Fifty Years a Medium – Chapter 12, 6/13 by Estelle Roberts

Later he came again to my séance room and spoke this time in the direct voice. Dick was upset and his voice came with great difficulty. He was worried because of a claim that he had spoken through a medium at a public meeting. This, he said, was not so. He then asked that a message be given to his daughter,

urging her to go ahead with the plans for his memoirs, and giving the name of somebody who was opposed to their publication. He sent affectionate greetings to George Lansbury, adding that he and Lansbury’s son were firm friends. He rounded off what he had to say with the words, “God’s blessing be on you all.”

Dick spoke for no more than three minutes, yet during the brief time his command of the trumpet increased beyond belief. He began more haltingly, and with greater effort than any other spirit communicator the circle could recall, yet he finished almost eloquently.

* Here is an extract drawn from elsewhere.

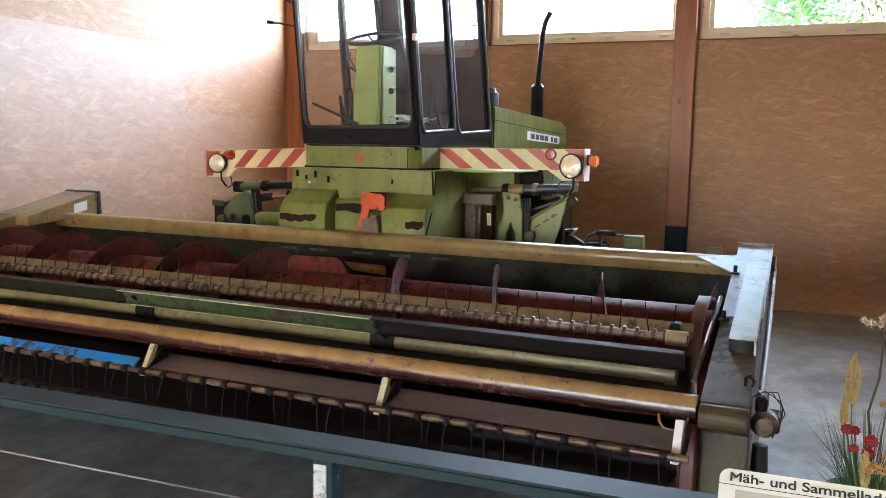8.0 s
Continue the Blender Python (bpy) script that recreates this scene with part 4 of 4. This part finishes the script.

Questioned on it, Red Cloud Replied: “He was anxious and distressed when he started, but these things passed with the delivery of his message.”

Among the twenty people in my Teddington séance room one evening was the well-known geographer, E. A. Reeves. For over fifty years Mr. Reeves was on the staff of the Royal Geographical Society. During the greater part of that time he was Map Curator and Instructor in Surveying to the Society.

In this capacity he had known the leaders of all the major expeditions of discovery to leave the shores of Britain during the first half of the century. Men like Scott, Shackleton, Fawcett, and Watkins had been his friends as, indeed, had been many other explorers and scientists.

Reeves, a frequent visitor to my séances, spent a great deal of time in the study and investigation of psychic phenomena, invariably making a thoughtful and intelligent contribution to each problem that arose. On the particular evening I have in mind, his brother, who had been drowned, nearly fifty years earlier, had just spoken to him, when another was sounded from the trumpet.

“This is Watkins, Mr. Reeves, Do you remember me?”
“Gino, my dear boy,” Reeves replied, taken aback by his unexpected visitor, “of course I do.”

“You know the story, I expect. I was drowned in the Arctic. I was out seal-hunting, went under the ice and that was that. Please tell Sir William I have spoken to you.” (Sir William was the current President of the Royal Geographical Society.)

Reeves knew the story only too well. Gino Watkins had led an expedition to Greenland, where his death occurred as the result of an accident. How it happened had not been definitely established. All that was known was that he had gone out alone in his kayak canoe and that the tiny craft had capsized.